## Work to do
Take the lines of the data below from the very first through the line containing "0.7, 0.22, 34)" and output them exactly, pictures excluded.

>>

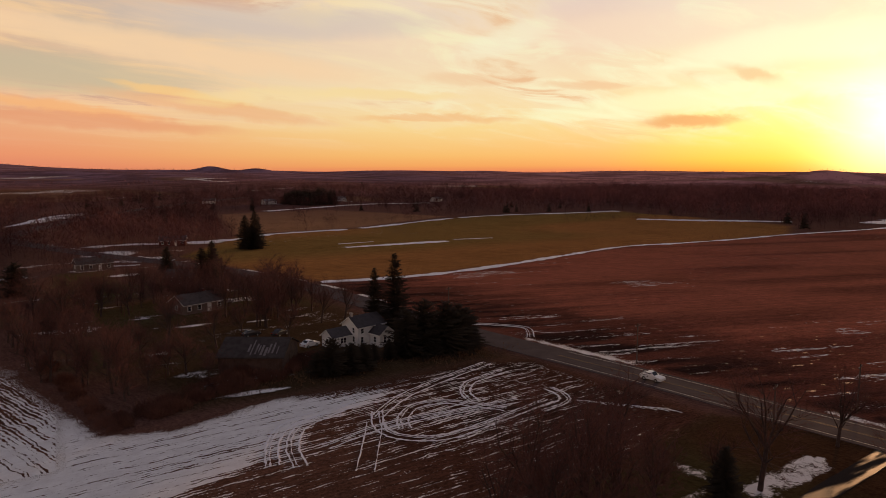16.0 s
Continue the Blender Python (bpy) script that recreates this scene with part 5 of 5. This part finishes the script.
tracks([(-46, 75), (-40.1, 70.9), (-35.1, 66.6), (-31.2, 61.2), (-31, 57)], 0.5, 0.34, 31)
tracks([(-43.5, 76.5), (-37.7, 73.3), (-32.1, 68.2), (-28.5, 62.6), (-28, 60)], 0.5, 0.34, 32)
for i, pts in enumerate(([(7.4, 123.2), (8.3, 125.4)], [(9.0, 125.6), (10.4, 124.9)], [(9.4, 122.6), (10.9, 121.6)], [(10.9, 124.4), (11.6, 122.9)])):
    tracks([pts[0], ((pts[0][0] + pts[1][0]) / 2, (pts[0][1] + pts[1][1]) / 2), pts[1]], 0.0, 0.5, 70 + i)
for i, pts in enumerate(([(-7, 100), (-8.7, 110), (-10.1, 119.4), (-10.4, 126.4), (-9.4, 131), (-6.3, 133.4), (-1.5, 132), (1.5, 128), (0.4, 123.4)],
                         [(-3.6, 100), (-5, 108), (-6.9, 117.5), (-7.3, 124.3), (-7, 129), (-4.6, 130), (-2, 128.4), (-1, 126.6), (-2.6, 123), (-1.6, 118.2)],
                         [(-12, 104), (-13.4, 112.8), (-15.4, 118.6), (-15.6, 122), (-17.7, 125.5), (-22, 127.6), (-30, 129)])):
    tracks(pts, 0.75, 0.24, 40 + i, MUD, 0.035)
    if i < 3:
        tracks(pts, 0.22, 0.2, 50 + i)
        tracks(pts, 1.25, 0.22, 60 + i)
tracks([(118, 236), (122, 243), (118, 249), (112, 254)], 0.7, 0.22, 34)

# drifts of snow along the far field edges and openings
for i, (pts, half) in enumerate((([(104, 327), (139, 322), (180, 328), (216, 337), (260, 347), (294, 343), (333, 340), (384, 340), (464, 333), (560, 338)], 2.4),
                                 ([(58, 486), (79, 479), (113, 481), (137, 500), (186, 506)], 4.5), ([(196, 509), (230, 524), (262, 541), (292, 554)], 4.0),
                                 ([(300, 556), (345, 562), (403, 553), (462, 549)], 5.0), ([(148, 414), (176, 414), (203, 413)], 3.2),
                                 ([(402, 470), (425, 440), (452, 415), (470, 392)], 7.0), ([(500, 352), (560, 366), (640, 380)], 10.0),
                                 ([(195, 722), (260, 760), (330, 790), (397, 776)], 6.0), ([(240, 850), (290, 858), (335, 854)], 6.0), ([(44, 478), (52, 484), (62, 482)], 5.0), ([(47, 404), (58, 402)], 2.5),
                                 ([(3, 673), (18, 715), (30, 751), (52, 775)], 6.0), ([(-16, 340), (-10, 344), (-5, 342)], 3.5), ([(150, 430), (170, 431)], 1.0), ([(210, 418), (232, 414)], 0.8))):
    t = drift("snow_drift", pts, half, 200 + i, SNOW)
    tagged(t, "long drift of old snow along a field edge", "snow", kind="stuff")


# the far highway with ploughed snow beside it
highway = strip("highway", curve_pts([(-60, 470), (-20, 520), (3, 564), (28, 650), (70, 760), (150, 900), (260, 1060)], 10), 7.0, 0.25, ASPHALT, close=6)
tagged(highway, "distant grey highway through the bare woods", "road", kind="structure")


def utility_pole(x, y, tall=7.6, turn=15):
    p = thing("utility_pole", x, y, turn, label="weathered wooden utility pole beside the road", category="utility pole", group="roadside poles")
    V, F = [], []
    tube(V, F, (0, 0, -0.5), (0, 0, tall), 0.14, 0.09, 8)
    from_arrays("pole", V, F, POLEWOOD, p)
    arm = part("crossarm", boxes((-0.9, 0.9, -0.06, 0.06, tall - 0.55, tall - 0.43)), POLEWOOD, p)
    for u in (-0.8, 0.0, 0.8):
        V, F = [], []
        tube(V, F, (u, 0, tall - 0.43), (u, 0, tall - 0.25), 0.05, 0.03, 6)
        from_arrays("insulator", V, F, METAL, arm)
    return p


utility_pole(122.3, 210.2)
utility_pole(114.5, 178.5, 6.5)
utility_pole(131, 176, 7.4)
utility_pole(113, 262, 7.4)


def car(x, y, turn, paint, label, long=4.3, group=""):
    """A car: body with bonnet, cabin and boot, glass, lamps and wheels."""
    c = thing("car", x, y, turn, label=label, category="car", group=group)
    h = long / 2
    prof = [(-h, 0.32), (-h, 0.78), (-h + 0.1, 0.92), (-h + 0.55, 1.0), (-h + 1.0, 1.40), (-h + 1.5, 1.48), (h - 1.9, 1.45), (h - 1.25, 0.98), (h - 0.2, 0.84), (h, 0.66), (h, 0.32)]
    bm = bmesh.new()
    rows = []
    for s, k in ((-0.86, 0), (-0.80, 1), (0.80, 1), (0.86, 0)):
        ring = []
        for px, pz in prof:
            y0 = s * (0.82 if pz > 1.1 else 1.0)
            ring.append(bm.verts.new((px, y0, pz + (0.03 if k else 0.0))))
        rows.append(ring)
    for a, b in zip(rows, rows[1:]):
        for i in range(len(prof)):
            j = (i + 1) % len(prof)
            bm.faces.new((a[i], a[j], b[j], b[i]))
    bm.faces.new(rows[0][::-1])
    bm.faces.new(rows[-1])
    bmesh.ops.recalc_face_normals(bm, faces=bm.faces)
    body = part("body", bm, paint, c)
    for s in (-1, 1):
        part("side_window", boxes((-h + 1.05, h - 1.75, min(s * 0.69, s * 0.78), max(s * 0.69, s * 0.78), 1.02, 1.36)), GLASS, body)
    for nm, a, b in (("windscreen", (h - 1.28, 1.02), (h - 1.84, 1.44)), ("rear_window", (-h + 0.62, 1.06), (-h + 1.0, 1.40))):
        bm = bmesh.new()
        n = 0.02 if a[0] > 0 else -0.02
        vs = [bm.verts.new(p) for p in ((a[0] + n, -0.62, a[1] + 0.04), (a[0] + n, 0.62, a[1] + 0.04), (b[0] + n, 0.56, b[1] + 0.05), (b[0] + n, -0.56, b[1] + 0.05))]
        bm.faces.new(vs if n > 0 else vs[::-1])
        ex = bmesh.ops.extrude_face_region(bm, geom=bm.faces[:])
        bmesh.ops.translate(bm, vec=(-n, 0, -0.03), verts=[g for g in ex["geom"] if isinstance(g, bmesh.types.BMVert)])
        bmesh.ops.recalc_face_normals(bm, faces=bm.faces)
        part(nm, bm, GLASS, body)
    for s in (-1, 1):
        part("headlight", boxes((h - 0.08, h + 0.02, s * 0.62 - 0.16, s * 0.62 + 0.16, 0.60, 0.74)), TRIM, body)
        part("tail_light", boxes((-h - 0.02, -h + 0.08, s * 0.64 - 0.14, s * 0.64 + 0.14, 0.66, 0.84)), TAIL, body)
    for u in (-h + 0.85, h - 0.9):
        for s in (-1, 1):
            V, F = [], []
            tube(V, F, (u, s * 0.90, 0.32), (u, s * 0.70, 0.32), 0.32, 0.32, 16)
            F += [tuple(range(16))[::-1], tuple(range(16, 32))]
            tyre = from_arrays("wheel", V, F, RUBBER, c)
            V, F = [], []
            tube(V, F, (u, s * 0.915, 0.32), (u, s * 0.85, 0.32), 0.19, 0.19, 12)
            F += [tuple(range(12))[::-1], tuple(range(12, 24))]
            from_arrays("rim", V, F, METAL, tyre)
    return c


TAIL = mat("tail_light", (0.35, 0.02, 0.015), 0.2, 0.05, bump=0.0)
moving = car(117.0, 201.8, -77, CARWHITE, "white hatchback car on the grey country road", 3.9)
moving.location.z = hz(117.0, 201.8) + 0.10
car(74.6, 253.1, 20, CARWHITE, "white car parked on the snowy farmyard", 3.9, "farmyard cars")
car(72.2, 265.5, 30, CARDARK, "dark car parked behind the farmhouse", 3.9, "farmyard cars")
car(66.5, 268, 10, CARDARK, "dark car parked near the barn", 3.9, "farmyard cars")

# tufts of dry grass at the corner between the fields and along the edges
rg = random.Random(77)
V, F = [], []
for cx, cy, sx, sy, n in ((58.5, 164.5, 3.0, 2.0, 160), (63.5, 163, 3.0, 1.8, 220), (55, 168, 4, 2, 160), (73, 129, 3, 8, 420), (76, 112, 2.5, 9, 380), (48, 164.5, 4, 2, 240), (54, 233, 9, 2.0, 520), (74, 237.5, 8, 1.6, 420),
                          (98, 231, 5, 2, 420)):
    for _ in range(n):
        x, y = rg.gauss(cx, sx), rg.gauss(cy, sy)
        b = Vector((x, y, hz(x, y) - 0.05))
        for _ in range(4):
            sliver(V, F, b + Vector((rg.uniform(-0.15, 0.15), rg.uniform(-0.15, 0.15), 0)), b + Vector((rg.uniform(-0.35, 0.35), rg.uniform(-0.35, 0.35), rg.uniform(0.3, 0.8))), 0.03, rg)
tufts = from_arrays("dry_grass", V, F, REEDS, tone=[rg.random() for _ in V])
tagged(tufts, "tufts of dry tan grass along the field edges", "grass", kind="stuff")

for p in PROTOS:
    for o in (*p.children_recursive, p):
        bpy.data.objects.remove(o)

<<

## Written answer
16.0 s
Continue the Blender Python (bpy) script that recreates this scene with part 5 of 5. This part finishes the script.
tracks([(-46, 75), (-40.1, 70.9), (-35.1, 66.6), (-31.2, 61.2), (-31, 57)], 0.5, 0.34, 31)
tracks([(-43.5, 76.5), (-37.7, 73.3), (-32.1, 68.2), (-28.5, 62.6), (-28, 60)], 0.5, 0.34, 32)
for i, pts in enumerate(([(7.4, 123.2), (8.3, 125.4)], [(9.0, 125.6), (10.4, 124.9)], [(9.4, 122.6), (10.9, 121.6)], [(10.9, 124.4), (11.6, 122.9)])):
    tracks([pts[0], ((pts[0][0] + pts[1][0]) / 2, (pts[0][1] + pts[1][1]) / 2), pts[1]], 0.0, 0.5, 70 + i)
for i, pts in enumerate(([(-7, 100), (-8.7, 110), (-10.1, 119.4), (-10.4, 126.4), (-9.4, 131), (-6.3, 133.4), (-1.5, 132), (1.5, 128), (0.4, 123.4)],
                         [(-3.6, 100), (-5, 108), (-6.9, 117.5), (-7.3, 124.3), (-7, 129), (-4.6, 130), (-2, 128.4), (-1, 126.6), (-2.6, 123), (-1.6, 118.2)],
                         [(-12, 104), (-13.4, 112.8), (-15.4, 118.6), (-15.6, 122), (-17.7, 125.5), (-22, 127.6), (-30, 129)])):
    tracks(pts, 0.75, 0.24, 40 + i, MUD, 0.035)
    if i < 3:
        tracks(pts, 0.22, 0.2, 50 + i)
        tracks(pts, 1.25, 0.22, 60 + i)
tracks([(118, 236), (122, 243), (118, 249), (112, 254)], 0.7, 0.22, 34)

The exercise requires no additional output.